This blog is a collection of my thoughts and experiences from ten years as a skate dad. For those of you sitting with your jackets in the bleachers, first I salute you, but second I want to give you an honest sense of what you are in for and what to expect. Ice skating is both a trying and a glorious sport, but it doesn't happen without the special group of folks who cheer, support, and console the participants. This is dedicated to you.


Tuesday, January 15, 2013

- I'm just humbly filming


The most peculiar part of my involvement (once my daughter is fairly accomplished) is that she actually does moves on the ice that are too fast for my vision to discern. She is beyond my ability to perceive what is happening and my understanding of the physics involved. She spins and jumps in her own world of expertise, that small and specialized group of people who understand their moves by feel, and who have their own language that they share amongst themselves to describe their craft.

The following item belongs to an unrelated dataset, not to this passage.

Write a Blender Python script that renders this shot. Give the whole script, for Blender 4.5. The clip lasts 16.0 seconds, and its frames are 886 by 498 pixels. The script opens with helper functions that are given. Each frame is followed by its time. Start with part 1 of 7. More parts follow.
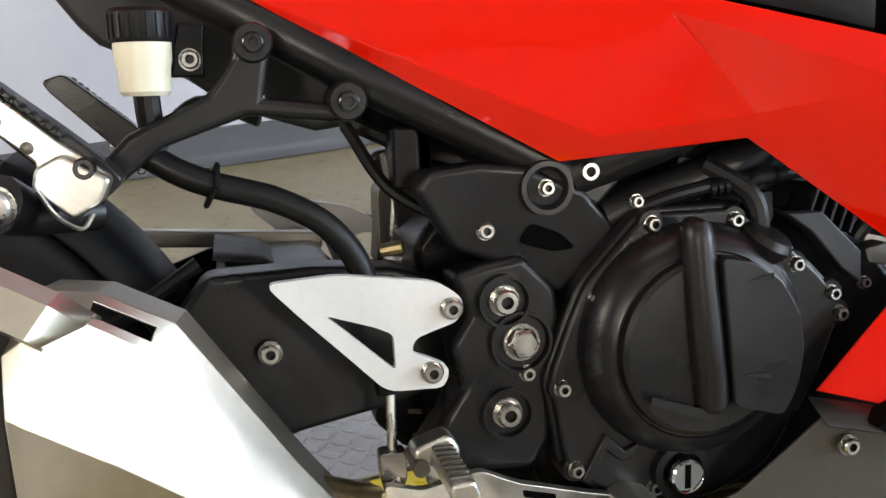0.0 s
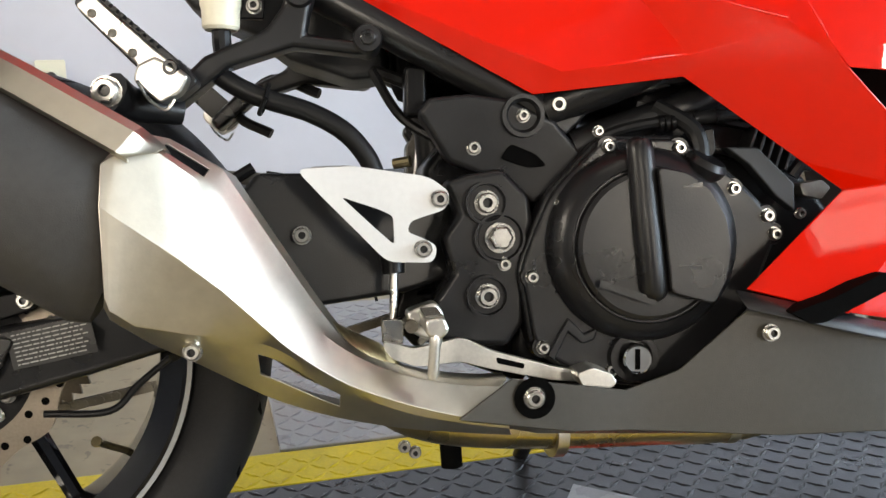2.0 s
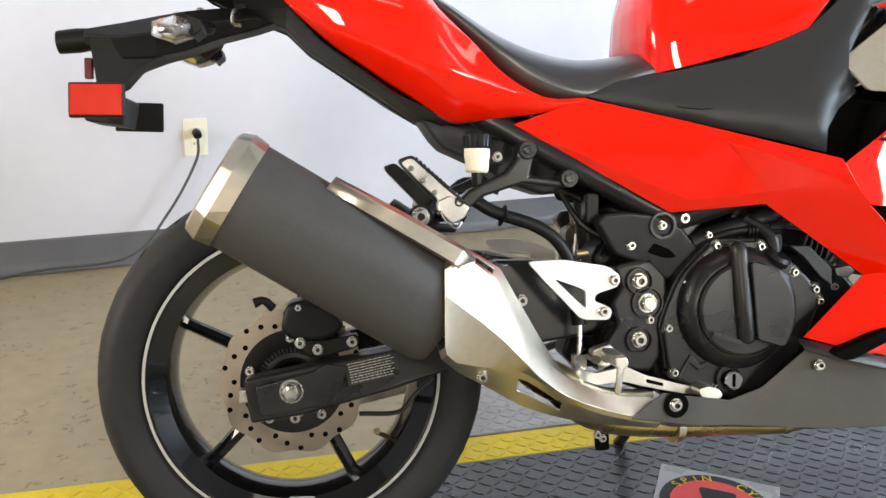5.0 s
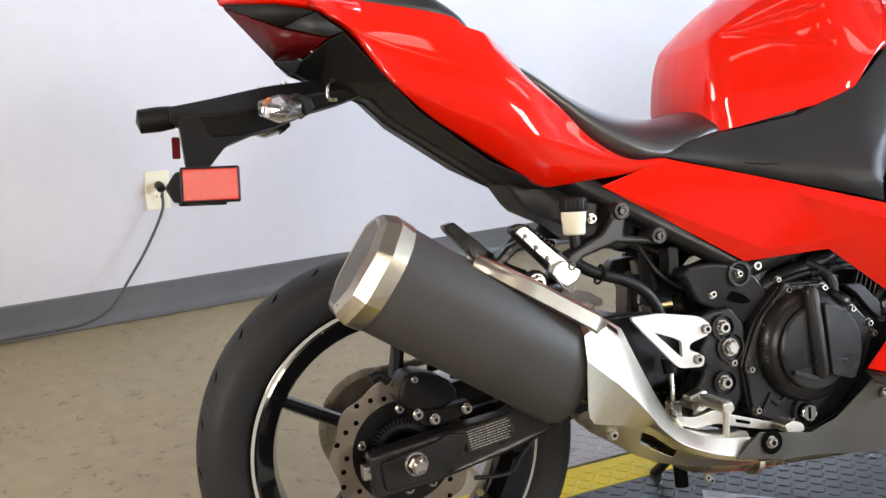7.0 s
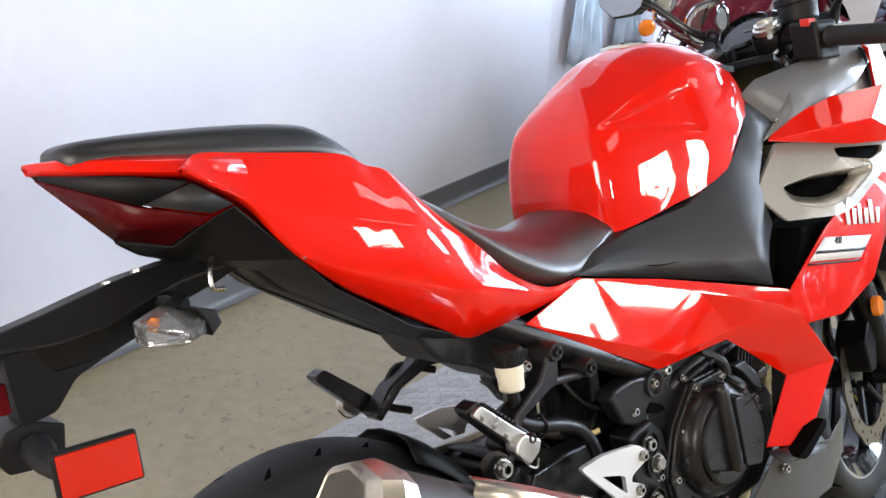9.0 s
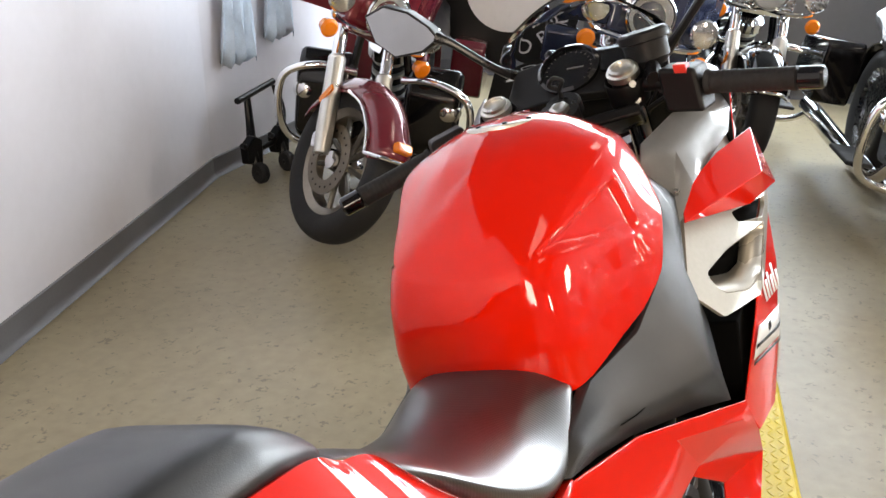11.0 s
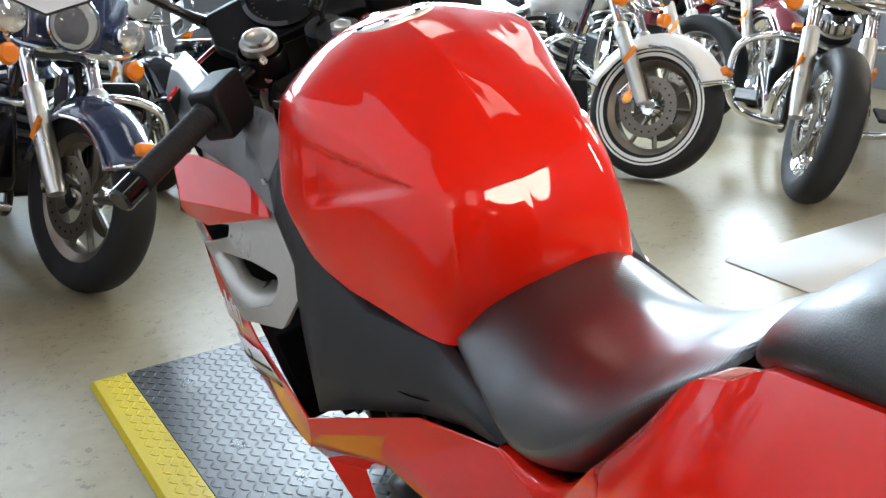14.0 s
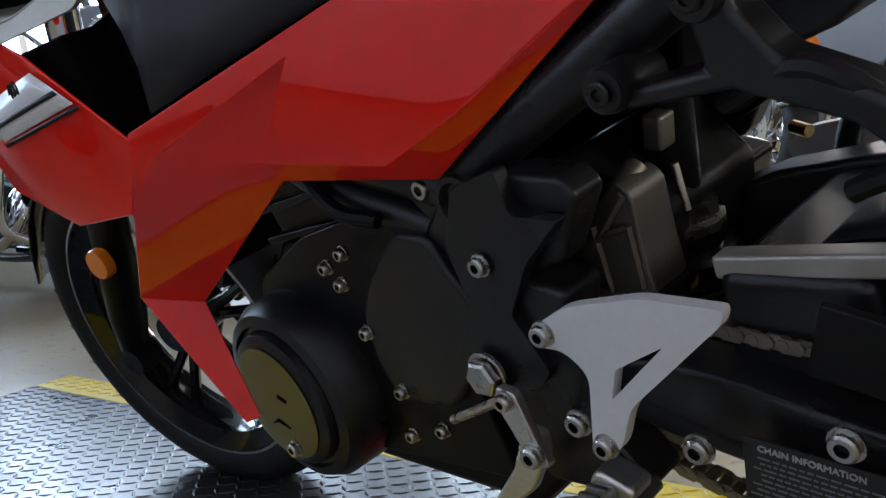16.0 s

Now I can only lend a hunch, be a sounding board, and operate the camera. This is actually rather humbling. Okay, it is extremely humbling. I tape her, keep her centered in the frame and zoomed in appropriately, but when I'm done she comes by, watches, presses the pause button, and takes her own comments seriously. She knows what she is expecting to see -- her archetypes are beyond my gut feel, sense of style, or sense of managing a torquing center of gravity.

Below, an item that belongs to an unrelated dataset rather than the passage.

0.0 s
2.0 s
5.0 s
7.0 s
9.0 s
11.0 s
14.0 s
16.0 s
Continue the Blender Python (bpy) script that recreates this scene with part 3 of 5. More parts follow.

And yet she knows what she sees, and I can tell as she watches herself that she is critical and making small mental adjustments and annotations. The most flabbergasting part of watching a good skater practice is that their feelings now innately understand their physics.

(repost)

Sunday, January 6, 2013

- soakers


I wrote an earlier post about an item that only insiders see (shooting the duck). Here's another little morsel of inside fun. Naturally skaters lug around their skates and costumes. But surprise, there's more inside that wheelie bag.

Hidden next to the skates is the young lady's alter ego, that little spark of her personality that shines through her program. If you want to view her alter ago in it's full unadulterated concentration -- a hundred per cent full strength -- just watch her unpack her skates.

As she removes them from her bag, hey what's that colorful cloth thingy at the bottom where the blade should be? Soakers. She'll remove the soakers immediately and replace them with hard plastic skateguards, tossing the soakers back into her bag (where they will patiently await until the very end of her practice).

Did you see them? Did you happen to catch a glimpse? Perhaps because they are at heart simply utilitarian (a soft terrycloth loopy interior to absorb stray moisture) this allows the outer facing the freedom to be whatever the skater can imagine.

I've seen florescent orange and black tiger-striped soakers. Shiny sparkly snakeskin soakers. Psychedelic tie die soaker. Fluffy fuzzy caterpillar soakers. You name it; there's no end to soaker craziness.

The next best thing to watching a skating competition is peeking at the soakers.

Wednesday, January 2, 2013

- first performance


A shout-out to Sarah for her first performance skate at an exhibition!